Bhakti Without the Bypass
The practitioner who has laid down the purity bypass is recognizable. He does not require the protective frame because he is not afraid of what examination will find. He knows he is imperfect. He is working on it. He does not need to construct theological insulation around the imperfection.
When he is wrong, he can say so. When his work is inadequate, he can acknowledge it without his entire self-conception requiring defense. When the institution he serves fails to meet its obligations, he can name that failure without feeling he is attacking the sacred.
This is not a lower form of bhakti. It is a more mature one. The immaturity is the defensiveness — the need to protect the interior claim against the evidence of exterior behavior. The maturity is the integration of the two: the offering is real when the interior and the exterior are consistent, when the stated motivation and the actual behavior point in the same direction.
The question is not whether your intention is pure. The question is whether your action is real. Those are not the same question.
And confusing them has cost devotional communities, and the people inside them, more than most are willing to calculate.
The Practitioner's Responsibility
There is a specific responsibility that falls to the man who has recognized the purity bypass operating in himself or in his community. That responsibility is not primarily to expose or condemn. It is to model the alternative.
What does it look like to practice bhakti without the bypass? It looks like a man who welcomes the honest assessment of his work, who does not interpret feedback as an attack on his devotional standing, who can distinguish between the critique of his output and the evaluation of his soul. These are not the same thing, and the conflation of them is where the bypass most reliably operates.
It looks like a man who, when confronted with evidence that his action caused harm, does not immediately reach for the devotional frame to explain why the harm was actually arrangement or teaching or the other person's karma. He looks at the harm. He acknowledges it. He takes responsibility for his role in producing it. And then, having done that, he can bring whatever the tradition offers to the question of how to proceed.

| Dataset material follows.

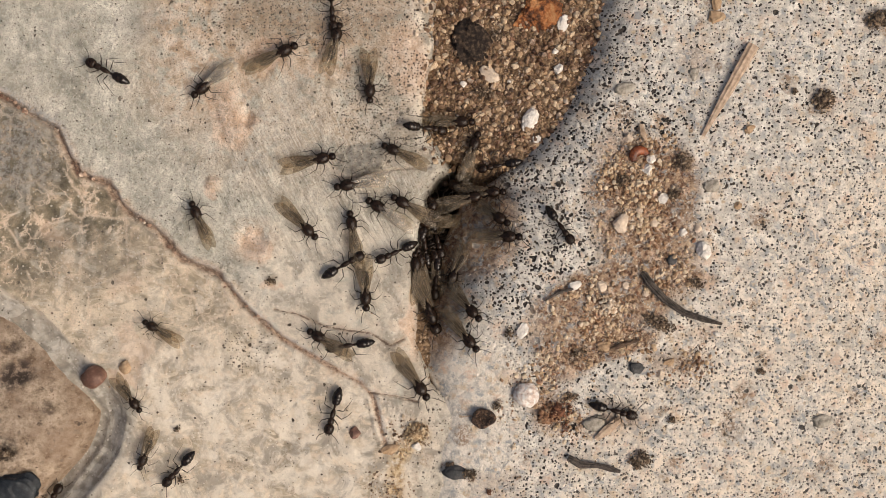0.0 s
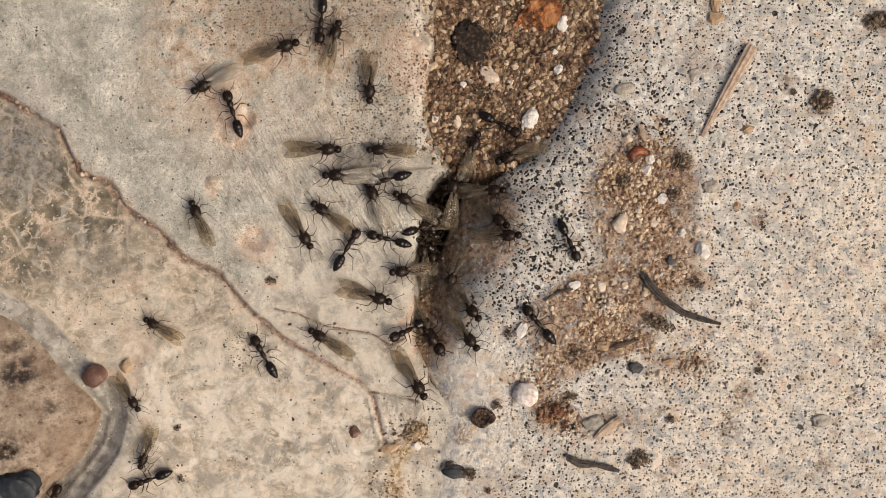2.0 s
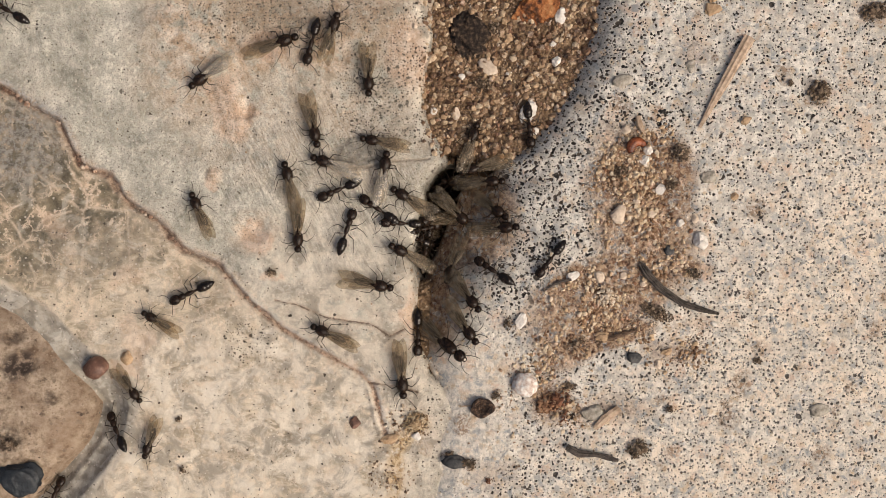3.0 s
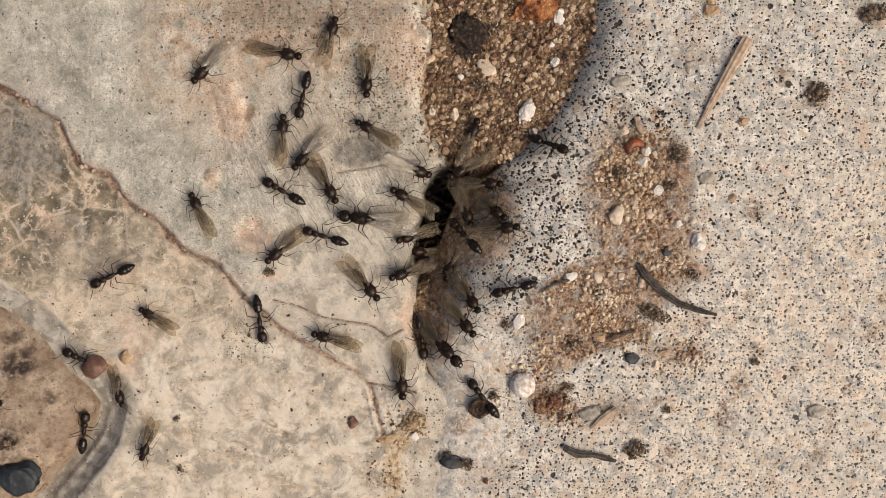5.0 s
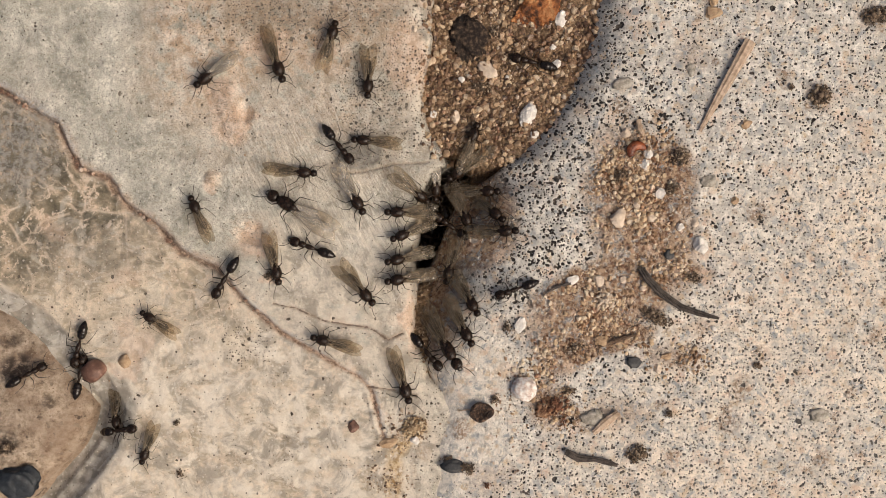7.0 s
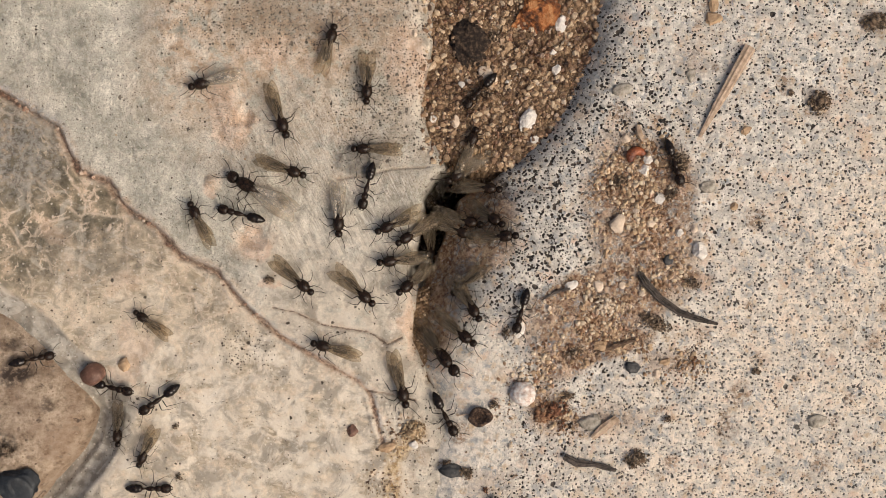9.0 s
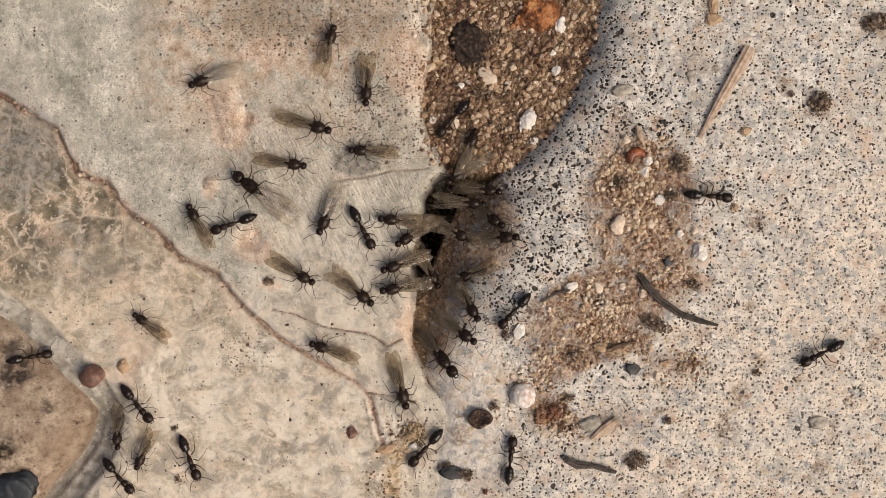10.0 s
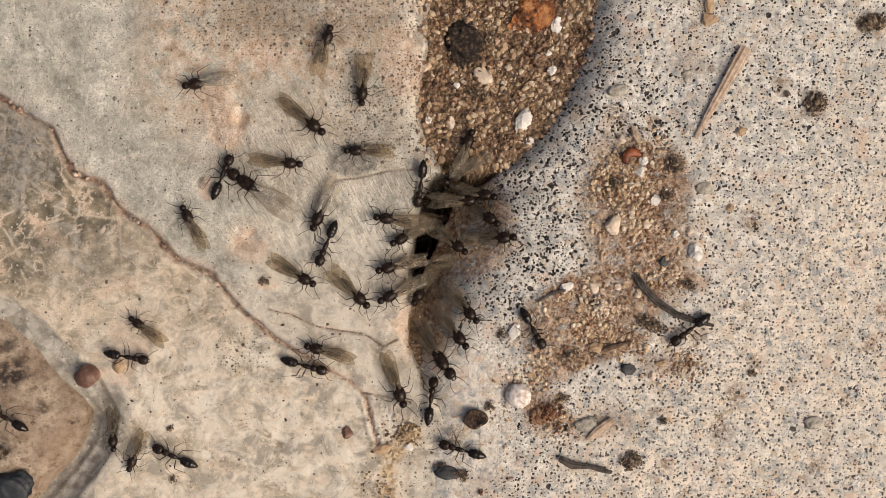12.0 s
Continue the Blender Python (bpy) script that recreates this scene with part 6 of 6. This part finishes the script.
    walk(ant, [
        (0.00, on(-8.85, -1.50, 30)), (0.50, on(-9.12, -1.30, 35)), (1.00, on(-8.94, -1.37, 35)),
        (1.50, on(-8.73, -0.70, 45)), (2.00, on(-8.56, -0.18, 60)), (2.50, on(-8.96, -0.13, 70)),
        (3.00, on(-8.54, 0.64, 72)), (3.90, on(-9.18, 0.51, 111)), (4.80, on(-9.82, 0.39, 150)),
        (5.00, on(-10.16, 0.29, 163)), (5.50, on(-11.10, 0.15, 168)), (6.00, on(-11.58, 0.28, 168)),
        (6.50, on(-11.18, -0.60, 198)), (7.00, on(-11.35, -0.43, 160)), (9.00, on(-17.61, 2.93, 165)),
        (9.50, on(-18.12, 2.32, 188)), (10.00, on(-18.19, 2.31, 200)), (10.50, on(-18.25, 2.27, 208)),
        (11.00, on(-18.10, 3.24, 160)), (11.50, on(-18.79, 4.59, 115)), (12.00, on(-18.95, 6.27, 68))])
    stride(ant)
    ant = worker(1.00)
    walk(ant, [
        (0.00, on(-9.80, 21.30, -85)), (0.50, on(-10.27, 20.60, -88)), (1.00, on(-10.46, 20.16, -82)),
        (1.50, on(-10.57, 20.37, -95)), (2.00, on(-10.75, 20.29, -95)), (2.50, on(-11.06, 19.37, -95)),
        (3.00, on(-11.48, 17.73, -105)), (5.00, on(-12.14, 13.00, -103)), (5.50, on(-12.88, 11.44, -120)),
        (6.00, on(-10.69, 10.56, -88)), (6.50, on(-10.49, 10.83, -90)), (7.00, on(-9.20, 8.86, -52)),
        (9.00, on(-6.51, 5.59, -104)), (9.50, on(-6.64, 4.08, -103)), (10.00, on(-7.00, 2.00, -62)),
        (10.50, on(-6.82, 1.40, -42)), (11.00, on(-6.48, 1.27, -36)), (11.50, on(-7.48, 1.22, -80)),
        (12.00, on(-9.60, 0.59, -112))])
    stride(ant)
    ant = worker(1.00)
    walk(ant, [
        (0.00, on(-0.45, 5.05, 190, 7.0)), (1.00, on(-0.44, 5.40, 190, 6.0)), (1.50, on(-1.77, 6.14, 192, 0.3)),
        (2.00, on(-4.81, 6.15, 195)), (2.50, on(-7.19, 5.10, 203)), (3.00, on(-9.03, 4.57, 203)),
        (4.80, on(-13.50, 4.42, 160)), (5.00, on(-13.84, 4.27, 150)), (5.50, on(-13.93, 3.93, 148)),
        (6.00, on(-16.92, 2.64, 190)), (6.50, on(-17.07, 1.86, 212)), (6.80, on(-18.17, -0.47, 240)),
        (7.00, on(-18.98, -2.95, 238)), (7.20, on(-20.38, -6.43, 230)), (8.80, on(-24.09, -12.97, 222)),
        (9.00, on(-24.84, -13.44, 216)), (9.50, on(-24.07, -13.81, 255)), (10.00, on(-22.23, -18.42, 292)),
        (10.50, on(-21.65, -20.88, 265)), (10.80, on(-22.09, -21.08, 330)), (11.00, on(-22.43, -20.70, 368)),
        (11.25, on(-22.50, -19.78, 440)), (11.50, on(-22.82, -18.86, 510)), (12.00, on(-22.97, -18.42, 515))])
    stride(ant)
    ant = worker(1.00)
    walk(ant, [
        (0.00, on(-0.70, 1.05, 170, 7.0)), (2.00, on(-1.69, 1.29, 175, 3.5)), (2.50, on(-4.58, 1.68, 175)),
        (3.00, on(-5.51, 2.65, 145)), (3.80, on(-12.16, 1.80, 200)), (4.80, on(-15.87, -1.48, 272)),
        (5.00, on(-16.06, -6.88, 278)), (5.20, on(-12.09, -8.53, 320)), (5.40, on(-8.93, -12.14, 315)),
        (5.55, on(-8.10, -13.81, 335)), (5.62, on(-8.66, -14.22, 298)), (5.70, on(-9.21, -14.64, 260)),
        (5.80, on(-9.60, -14.87, 245)), (6.00, on(-12.97, -16.35, 215)), (6.20, on(-17.23, -17.27, 200)),
        (6.40, on(-22.49, -19.89, 222)), (6.60, on(-25.23, -22.64, 235)), (7.00, on(-31.68, -28.07, 235)),
        (12.00, on(-33.55, -33.10, 235))])
    stride(ant)
    ant = worker(1.00)
    walk(ant, [
        (0.00, on(5.80, -25.95, 110)), (3.20, on(5.90, -25.45, 110)), (4.80, on(4.47, -15.09, 120)),
        (5.00, on(3.93, -14.03, 128)), (5.20, on(3.50, -13.86, 160)), (5.50, on(0.72, -14.61, 207)),
        (5.80, on(-2.39, -17.49, 225)), (6.00, on(-3.95, -19.01, 240)), (6.40, on(-4.62, -21.78, 240)),
        (7.00, on(-7.06, -26.55, 240)), (12.00, on(-8.49, -27.99, 240))])
    stride(ant)
    ant = worker(1.00)
    walk(ant, [
        (0.00, on(-0.60, -2.45, -95, 0.5)), (1.00, on(-0.58, -4.12, -92)), (1.50, on(-1.30, -5.60, -115)),
        (2.00, on(-3.09, -7.14, -155)), (2.25, on(-3.01, -7.63, -130)), (2.50, on(-2.88, -7.67, -105)),
        (3.00, on(-2.40, -8.20, -90)), (5.00, on(-1.98, -8.54, -80)), (6.00, on(-2.04, -8.68, -72)),
        (6.50, on(-2.11, -8.64, -74)), (7.00, on(-1.45, -9.67, -50)), (9.00, on(0.41, -14.64, -62)),
        (9.50, on(0.07, -16.41, -97)), (10.00, on(-1.16, -17.45, -132)), (10.50, on(-1.52, -18.64, -105)),
        (10.70, on(-1.56, -19.14, -170)), (11.00, on(-1.52, -17.98, -220)), (11.25, on(-0.70, -17.45, -280)),
        (11.50, on(-0.19, -16.32, -318)), (12.00, on(-0.37, -13.52, -278))])
    stride(ant)
    ant = worker(1.00)
    walk(ant, [
        (0.00, on(27.30, 31.05, -110)), (7.20, on(26.06, 25.77, -110)), (8.00, on(22.55, 16.42, -115)),
        (8.50, on(20.06, 11.51, -100)), (8.80, on(19.82, 8.97, -68)), (9.00, on(20.43, 7.72, -72)),
        (9.50, on(22.25, 4.91, -55)), (10.00, on(23.35, 4.81, -5)), (10.50, on(30.95, 6.44, 5)),
        (10.80, on(34.92, 4.86, -35)), (11.00, on(37.80, 3.06, -38)), (11.20, on(36.64, 1.20, -105)),
        (11.50, on(32.24, -2.76, -138)), (11.80, on(25.25, -5.04, -155)), (12.00, on(22.37, -6.81, -142))])
    stride(ant)
    ant = worker(1.00)
    walk(ant, [
        (0.00, on(45.80, -3.95, 190)), (9.40, on(43.27, -5.00, 195)), (9.80, on(37.36, -7.07, 200)),
        (10.00, on(33.53, -8.90, 208)), (10.20, on(31.20, -10.89, 280)), (10.40, on(33.54, -12.46, 330)),
        (10.50, on(35.85, -13.80, 325)), (10.60, on(38.40, -16.07, 318)), (11.00, on(46.24, -22.83, 318)),
        (12.00, on(56.73, -32.75, 318))])
    stride(ant)
    ant = worker(1.00)
    walk(ant, [
        (0.00, on(3.80, -27.95, 80)), (9.00, on(4.63, -24.13, 80)), (9.50, on(5.01, -21.05, 82)),
        (10.00, on(6.22, -18.53, 84)), (10.50, on(7.85, -16.76, 45)), (10.62, on(8.15, -16.26, 8)),
        (10.75, on(8.44, -15.75, -30)), (11.00, on(8.13, -15.75, -100)), (11.25, on(7.81, -16.67, -170)),
        (11.50, on(6.99, -17.25, -210)), (12.00, on(2.50, -17.62, -195))])
    stride(ant)
    ant = worker(0.95)
    walk(ant, [
        (0.00, on(-44.20, 4.55, -60)), (10.00, on(-42.11, -0.02, -60)), (10.30, on(-38.74, -3.09, -58)),
        (10.50, on(-37.02, -5.18, -58)), (11.00, on(-35.33, -6.93, -80)), (11.20, on(-34.39, -6.05, -30)),
        (11.50, on(-31.85, -6.95, -8)), (12.00, on(-27.42, -9.56, -10))])
    stride(ant)
    ant = worker(0.90)
    walk(ant, [
        (0.00, on(-43.20, -14.95, 20)), (5.00, on(-40.32, -14.87, 20)), (5.50, on(-38.21, -13.55, 25)),
        (6.00, on(-37.17, -12.25, 45)), (7.00, on(-36.46, -11.70, 30)), (9.00, on(-36.17, -10.02, 12)),
        (10.00, on(-36.26, -9.64, 10)), (10.50, on(-35.00, -10.04, -20)), (10.65, on(-36.45, -10.32, -60)),
        (10.80, on(-37.89, -10.61, -100)), (10.90, on(-39.38, -10.85, -140)), (11.00, on(-40.88, -11.10, -180)),
        (12.00, on(-44.66, -11.08, -180))])
    stride(ant)
    ant = worker(0.95)
    walk(ant, [
        (0.00, on(-1.60, 2.45, 70, 0.3)), (1.00, on(-1.59, 2.39, 75, 0.4)), (2.00, on(-2.20, 1.94, 20, 0.5)),
        (3.00, on(-2.03, 1.03, 15, 0.7)), (4.50, on(-0.76, 1.30, 10, 5.0)), (12.00, on(-0.08, 2.13, 10, 7.0))])
    stride(ant)
    ant = worker(0.95)
    walk(ant, [
        (0.00, on(-0.60, 1.15, -75, 0.4)), (1.00, on(-0.78, 1.14, -80, 0.5)), (2.00, on(-0.94, 0.79, -90, 0.8)),
        (3.00, on(-1.38, -0.23, -100, 1.0)), (5.00, on(-1.23, 0.04, -100, 4.5)),
        (12.00, on(-0.58, 1.13, -100, 7.0))])
    stride(ant)
    ant = worker(0.90)
    walk(ant, [
        (0.00, on(-1.80, 0.05, 100, 0.3)), (1.00, on(-1.93, -0.11, 110, 0.4)), (2.00, on(-1.94, 0.53, 150, 0.6)),
        (3.00, on(-2.39, 0.02, 160, 0.8)), (5.00, on(-0.97, 0.29, 170, 5.0)), (12.00, on(-0.58, 1.13, 170, 7.0))])
    stride(ant)
    ant = worker(0.95)
    walk(ant, [
        (0.00, on(-4.10, -0.20, 205)), (0.50, on(-4.27, -1.20, 240)), (1.00, on(-4.69, -0.97, 195)),
        (1.50, on(-5.17, -0.29, 170)), (2.00, on(-4.70, 0.78, 165)), (2.50, on(-4.23, 1.68, 185, 0.2)),
        (3.00, on(-3.55, 1.53, 178, 0.3)), (3.67, on(-2.94, 0.95, 122, 1.4)), (4.33, on(-2.34, 0.37, 66, 2.4)),
        (5.00, on(-1.73, -0.21, 10, 3.5)), (12.00, on(-0.33, 1.13, 10, 7.0))])
    stride(ant)
    ant = worker(0.95)
    walk(ant, [
        (0.00, on(0.30, 4.30, 170, 4.0)), (3.00, on(0.14, 3.79, 160, 5.0)), (5.00, on(0.13, 3.83, 150, 6.0)),
        (7.00, on(-0.15, 3.84, 120, 4.0)), (9.00, on(0.23, 4.01, 150, 6.0)), (12.00, on(0.41, 4.64, 160, 6.0))])
    stride(ant)


motions()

The sequence matters. Accountability first. Framework second. The man who reaches for the framework before the accountability has used the framework to avoid the accountability, which is precisely the pattern this essay has been describing.
The Long View
Communities that have allowed the purity bypass to operate for a long time develop a particular quality of institutional dysfunction. Problems accumulate unaddressed because addressing them requires naming them, and naming them feels like a violation of the devotional culture. Leaders become untouchable behind layers of spiritual credential. The community's capacity for honest self-assessment atrophies.
The recovery from this condition is not dramatic. It does not require tearing down the institution or abandoning the practice. It requires the gradual reestablishment of a culture in which honest assessment is compatible with genuine devotion — in which a man can say "this decision was wrong" or "this leader caused harm" without being heard as attacking the paramparā.
That culture is built one conversation at a time, by individuals willing to be accountable before they are protective, willing to name problems before they explain them away, willing to hold the standard of the 26 qualities against their own behavior as honestly as they hold it against anyone else's. The bypass is a community problem. The solution is also a community practice.